Data extract:
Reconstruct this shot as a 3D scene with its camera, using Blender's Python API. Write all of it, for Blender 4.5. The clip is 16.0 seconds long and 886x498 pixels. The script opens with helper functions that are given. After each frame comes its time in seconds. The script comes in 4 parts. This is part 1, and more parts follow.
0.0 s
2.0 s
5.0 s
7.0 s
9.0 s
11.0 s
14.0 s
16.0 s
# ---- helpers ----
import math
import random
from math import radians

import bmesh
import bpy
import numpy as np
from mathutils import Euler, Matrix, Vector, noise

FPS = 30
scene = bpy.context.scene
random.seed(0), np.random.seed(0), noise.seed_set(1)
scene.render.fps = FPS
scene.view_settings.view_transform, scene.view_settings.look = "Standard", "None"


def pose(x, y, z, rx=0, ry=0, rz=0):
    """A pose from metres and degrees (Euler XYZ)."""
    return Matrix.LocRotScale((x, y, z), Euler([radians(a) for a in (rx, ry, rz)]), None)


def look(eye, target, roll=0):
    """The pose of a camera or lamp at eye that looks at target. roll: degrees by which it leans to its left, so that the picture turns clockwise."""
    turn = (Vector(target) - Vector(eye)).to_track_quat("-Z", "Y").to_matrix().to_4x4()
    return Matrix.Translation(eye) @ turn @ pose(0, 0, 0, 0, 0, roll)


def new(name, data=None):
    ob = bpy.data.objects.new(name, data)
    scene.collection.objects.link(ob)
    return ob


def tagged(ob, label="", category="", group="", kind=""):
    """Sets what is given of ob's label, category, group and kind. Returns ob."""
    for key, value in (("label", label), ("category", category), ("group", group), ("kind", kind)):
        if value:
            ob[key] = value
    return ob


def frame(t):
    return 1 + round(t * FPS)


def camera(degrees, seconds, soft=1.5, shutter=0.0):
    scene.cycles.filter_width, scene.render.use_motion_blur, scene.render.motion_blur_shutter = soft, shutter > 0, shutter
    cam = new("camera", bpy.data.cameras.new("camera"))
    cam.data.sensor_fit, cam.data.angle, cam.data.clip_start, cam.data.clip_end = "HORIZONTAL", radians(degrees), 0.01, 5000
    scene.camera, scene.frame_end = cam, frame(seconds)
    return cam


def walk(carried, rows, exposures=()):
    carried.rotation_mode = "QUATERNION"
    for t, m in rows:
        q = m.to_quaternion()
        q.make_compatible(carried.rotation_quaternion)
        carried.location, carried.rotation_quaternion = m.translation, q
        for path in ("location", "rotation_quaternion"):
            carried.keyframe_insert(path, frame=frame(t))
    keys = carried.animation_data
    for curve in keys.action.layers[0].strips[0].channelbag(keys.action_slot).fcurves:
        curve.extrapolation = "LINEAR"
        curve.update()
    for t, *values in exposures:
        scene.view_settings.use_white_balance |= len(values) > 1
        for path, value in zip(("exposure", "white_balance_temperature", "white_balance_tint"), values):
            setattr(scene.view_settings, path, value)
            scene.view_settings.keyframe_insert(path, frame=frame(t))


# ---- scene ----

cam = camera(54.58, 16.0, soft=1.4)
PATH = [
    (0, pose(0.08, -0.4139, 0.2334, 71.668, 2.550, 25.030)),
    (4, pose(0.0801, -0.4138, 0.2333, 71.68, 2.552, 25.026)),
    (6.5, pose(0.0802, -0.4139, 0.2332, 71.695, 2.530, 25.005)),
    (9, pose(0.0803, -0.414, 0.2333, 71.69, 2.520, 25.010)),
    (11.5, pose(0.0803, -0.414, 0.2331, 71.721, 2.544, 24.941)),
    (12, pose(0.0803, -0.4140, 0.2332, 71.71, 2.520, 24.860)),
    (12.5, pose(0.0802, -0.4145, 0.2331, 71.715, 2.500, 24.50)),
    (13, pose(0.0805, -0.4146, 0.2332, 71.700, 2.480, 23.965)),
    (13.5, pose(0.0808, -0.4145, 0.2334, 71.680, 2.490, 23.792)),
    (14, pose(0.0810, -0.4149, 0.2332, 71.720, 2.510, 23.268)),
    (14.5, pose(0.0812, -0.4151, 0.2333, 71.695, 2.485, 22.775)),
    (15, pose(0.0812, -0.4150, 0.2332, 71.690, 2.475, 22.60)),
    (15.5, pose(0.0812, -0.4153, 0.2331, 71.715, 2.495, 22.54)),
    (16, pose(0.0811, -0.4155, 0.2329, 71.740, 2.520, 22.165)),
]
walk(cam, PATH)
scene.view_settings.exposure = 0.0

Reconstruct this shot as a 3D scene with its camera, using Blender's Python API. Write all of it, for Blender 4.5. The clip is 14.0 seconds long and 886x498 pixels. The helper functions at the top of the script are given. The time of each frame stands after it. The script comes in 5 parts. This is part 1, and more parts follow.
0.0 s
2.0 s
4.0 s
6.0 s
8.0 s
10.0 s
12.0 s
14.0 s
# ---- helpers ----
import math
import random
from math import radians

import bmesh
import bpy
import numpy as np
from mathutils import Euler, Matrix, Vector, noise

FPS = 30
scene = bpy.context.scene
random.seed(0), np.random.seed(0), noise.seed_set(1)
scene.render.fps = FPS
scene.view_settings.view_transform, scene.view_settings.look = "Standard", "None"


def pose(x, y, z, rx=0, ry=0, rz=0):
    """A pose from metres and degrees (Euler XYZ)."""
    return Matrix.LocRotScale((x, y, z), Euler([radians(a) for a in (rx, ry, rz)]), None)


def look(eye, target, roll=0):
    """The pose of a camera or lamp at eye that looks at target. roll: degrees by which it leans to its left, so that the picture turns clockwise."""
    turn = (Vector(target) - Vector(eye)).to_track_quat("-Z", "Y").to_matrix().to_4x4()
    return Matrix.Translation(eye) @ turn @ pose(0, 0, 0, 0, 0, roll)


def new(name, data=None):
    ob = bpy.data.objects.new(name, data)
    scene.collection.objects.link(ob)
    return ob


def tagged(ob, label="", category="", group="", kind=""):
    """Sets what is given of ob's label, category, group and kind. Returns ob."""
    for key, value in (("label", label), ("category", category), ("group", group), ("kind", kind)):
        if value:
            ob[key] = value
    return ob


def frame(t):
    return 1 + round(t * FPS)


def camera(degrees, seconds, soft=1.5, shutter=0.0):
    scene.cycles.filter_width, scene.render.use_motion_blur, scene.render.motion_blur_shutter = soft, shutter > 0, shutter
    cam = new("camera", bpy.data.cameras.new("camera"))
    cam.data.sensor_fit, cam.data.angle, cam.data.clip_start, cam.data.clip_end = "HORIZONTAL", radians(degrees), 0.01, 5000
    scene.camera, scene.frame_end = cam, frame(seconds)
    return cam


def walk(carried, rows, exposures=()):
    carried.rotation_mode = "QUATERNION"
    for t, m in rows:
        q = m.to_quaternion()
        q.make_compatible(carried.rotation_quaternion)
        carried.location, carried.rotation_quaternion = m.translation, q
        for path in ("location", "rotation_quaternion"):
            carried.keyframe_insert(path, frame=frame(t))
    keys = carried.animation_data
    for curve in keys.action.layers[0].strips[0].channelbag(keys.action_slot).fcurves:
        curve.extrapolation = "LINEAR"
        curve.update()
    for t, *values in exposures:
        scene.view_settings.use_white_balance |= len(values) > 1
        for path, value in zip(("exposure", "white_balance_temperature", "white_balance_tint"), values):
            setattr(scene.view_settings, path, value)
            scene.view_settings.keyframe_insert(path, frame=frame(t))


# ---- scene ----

Instructions to follow: Retype every entry word for word.

The answer:
Reconstruct this shot as a 3D scene with its camera, using Blender's Python API. Write all of it, for Blender 4.5. The clip is 16.0 seconds long and 886x498 pixels. The script opens with helper functions that are given. After each frame comes its time in seconds. The script comes in 4 parts. This is part 1, and more parts follow.
0.0 s
2.0 s
5.0 s
7.0 s
9.0 s
11.0 s
14.0 s
16.0 s
# ---- helpers ----
import math
import random
from math import radians

import bmesh
import bpy
import numpy as np
from mathutils import Euler, Matrix, Vector, noise

FPS = 30
scene = bpy.context.scene
random.seed(0), np.random.seed(0), noise.seed_set(1)
scene.render.fps = FPS
scene.view_settings.view_transform, scene.view_settings.look = "Standard", "None"


def pose(x, y, z, rx=0, ry=0, rz=0):
    """A pose from metres and degrees (Euler XYZ)."""
    return Matrix.LocRotScale((x, y, z), Euler([radians(a) for a in (rx, ry, rz)]), None)


def look(eye, target, roll=0):
    """The pose of a camera or lamp at eye that looks at target. roll: degrees by which it leans to its left, so that the picture turns clockwise."""
    turn = (Vector(target) - Vector(eye)).to_track_quat("-Z", "Y").to_matrix().to_4x4()
    return Matrix.Translation(eye) @ turn @ pose(0, 0, 0, 0, 0, roll)


def new(name, data=None):
    ob = bpy.data.objects.new(name, data)
    scene.collection.objects.link(ob)
    return ob


def tagged(ob, label="", category="", group="", kind=""):
    """Sets what is given of ob's label, category, group and kind. Returns ob."""
    for key, value in (("label", label), ("category", category), ("group", group), ("kind", kind)):
        if value:
            ob[key] = value
    return ob


def frame(t):
    return 1 + round(t * FPS)


def camera(degrees, seconds, soft=1.5, shutter=0.0):
    scene.cycles.filter_width, scene.render.use_motion_blur, scene.render.motion_blur_shutter = soft, shutter > 0, shutter
    cam = new("camera", bpy.data.cameras.new("camera"))
    cam.data.sensor_fit, cam.data.angle, cam.data.clip_start, cam.data.clip_end = "HORIZONTAL", radians(degrees), 0.01, 5000
    scene.camera, scene.frame_end = cam, frame(seconds)
    return cam


def walk(carried, rows, exposures=()):
    carried.rotation_mode = "QUATERNION"
    for t, m in rows:
        q = m.to_quaternion()
        q.make_compatible(carried.rotation_quaternion)
        carried.location, carried.rotation_quaternion = m.translation, q
        for path in ("location", "rotation_quaternion"):
            carried.keyframe_insert(path, frame=frame(t))
    keys = carried.animation_data
    for curve in keys.action.layers[0].strips[0].channelbag(keys.action_slot).fcurves:
        curve.extrapolation = "LINEAR"
        curve.update()
    for t, *values in exposures:
        scene.view_settings.use_white_balance |= len(values) > 1
        for path, value in zip(("exposure", "white_balance_temperature", "white_balance_tint"), values):
            setattr(scene.view_settings, path, value)
            scene.view_settings.keyframe_insert(path, frame=frame(t))


# ---- scene ----

cam = camera(54.58, 16.0, soft=1.4)
PATH = [
    (0, pose(0.08, -0.4139, 0.2334, 71.668, 2.550, 25.030)),
    (4, pose(0.0801, -0.4138, 0.2333, 71.68, 2.552, 25.026)),
    (6.5, pose(0.0802, -0.4139, 0.2332, 71.695, 2.530, 25.005)),
    (9, pose(0.0803, -0.414, 0.2333, 71.69, 2.520, 25.010)),
    (11.5, pose(0.0803, -0.414, 0.2331, 71.721, 2.544, 24.941)),
    (12, pose(0.0803, -0.4140, 0.2332, 71.71, 2.520, 24.860)),
    (12.5, pose(0.0802, -0.4145, 0.2331, 71.715, 2.500, 24.50)),
    (13, pose(0.0805, -0.4146, 0.2332, 71.700, 2.480, 23.965)),
    (13.5, pose(0.0808, -0.4145, 0.2334, 71.680, 2.490, 23.792)),
    (14, pose(0.0810, -0.4149, 0.2332, 71.720, 2.510, 23.268)),
    (14.5, pose(0.0812, -0.4151, 0.2333, 71.695, 2.485, 22.775)),
    (15, pose(0.0812, -0.4150, 0.2332, 71.690, 2.475, 22.60)),
    (15.5, pose(0.0812, -0.4153, 0.2331, 71.715, 2.495, 22.54)),
    (16, pose(0.0811, -0.4155, 0.2329, 71.740, 2.520, 22.165)),
]
walk(cam, PATH)
scene.view_settings.exposure = 0.0

Reconstruct this shot as a 3D scene with its camera, using Blender's Python API. Write all of it, for Blender 4.5. The clip is 14.0 seconds long and 886x498 pixels. The helper functions at the top of the script are given. The time of each frame stands after it. The script comes in 5 parts. This is part 1, and more parts follow.
0.0 s
2.0 s
4.0 s
6.0 s
8.0 s
10.0 s
12.0 s
14.0 s
# ---- helpers ----
import math
import random
from math import radians

import bmesh
import bpy
import numpy as np
from mathutils import Euler, Matrix, Vector, noise

FPS = 30
scene = bpy.context.scene
random.seed(0), np.random.seed(0), noise.seed_set(1)
scene.render.fps = FPS
scene.view_settings.view_transform, scene.view_settings.look = "Standard", "None"


def pose(x, y, z, rx=0, ry=0, rz=0):
    """A pose from metres and degrees (Euler XYZ)."""
    return Matrix.LocRotScale((x, y, z), Euler([radians(a) for a in (rx, ry, rz)]), None)


def look(eye, target, roll=0):
    """The pose of a camera or lamp at eye that looks at target. roll: degrees by which it leans to its left, so that the picture turns clockwise."""
    turn = (Vector(target) - Vector(eye)).to_track_quat("-Z", "Y").to_matrix().to_4x4()
    return Matrix.Translation(eye) @ turn @ pose(0, 0, 0, 0, 0, roll)


def new(name, data=None):
    ob = bpy.data.objects.new(name, data)
    scene.collection.objects.link(ob)
    return ob


def tagged(ob, label="", category="", group="", kind=""):
    """Sets what is given of ob's label, category, group and kind. Returns ob."""
    for key, value in (("label", label), ("category", category), ("group", group), ("kind", kind)):
        if value:
            ob[key] = value
    return ob


def frame(t):
    return 1 + round(t * FPS)


def camera(degrees, seconds, soft=1.5, shutter=0.0):
    scene.cycles.filter_width, scene.render.use_motion_blur, scene.render.motion_blur_shutter = soft, shutter > 0, shutter
    cam = new("camera", bpy.data.cameras.new("camera"))
    cam.data.sensor_fit, cam.data.angle, cam.data.clip_start, cam.data.clip_end = "HORIZONTAL", radians(degrees), 0.01, 5000
    scene.camera, scene.frame_end = cam, frame(seconds)
    return cam


def walk(carried, rows, exposures=()):
    carried.rotation_mode = "QUATERNION"
    for t, m in rows:
        q = m.to_quaternion()
        q.make_compatible(carried.rotation_quaternion)
        carried.location, carried.rotation_quaternion = m.translation, q
        for path in ("location", "rotation_quaternion"):
            carried.keyframe_insert(path, frame=frame(t))
    keys = carried.animation_data
    for curve in keys.action.layers[0].strips[0].channelbag(keys.action_slot).fcurves:
        curve.extrapolation = "LINEAR"
        curve.update()
    for t, *values in exposures:
        scene.view_settings.use_white_balance |= len(values) > 1
        for path, value in zip(("exposure", "white_balance_temperature", "white_balance_tint"), values):
            setattr(scene.view_settings, path, value)
            scene.view_settings.keyframe_insert(path, frame=frame(t))


# ---- scene ----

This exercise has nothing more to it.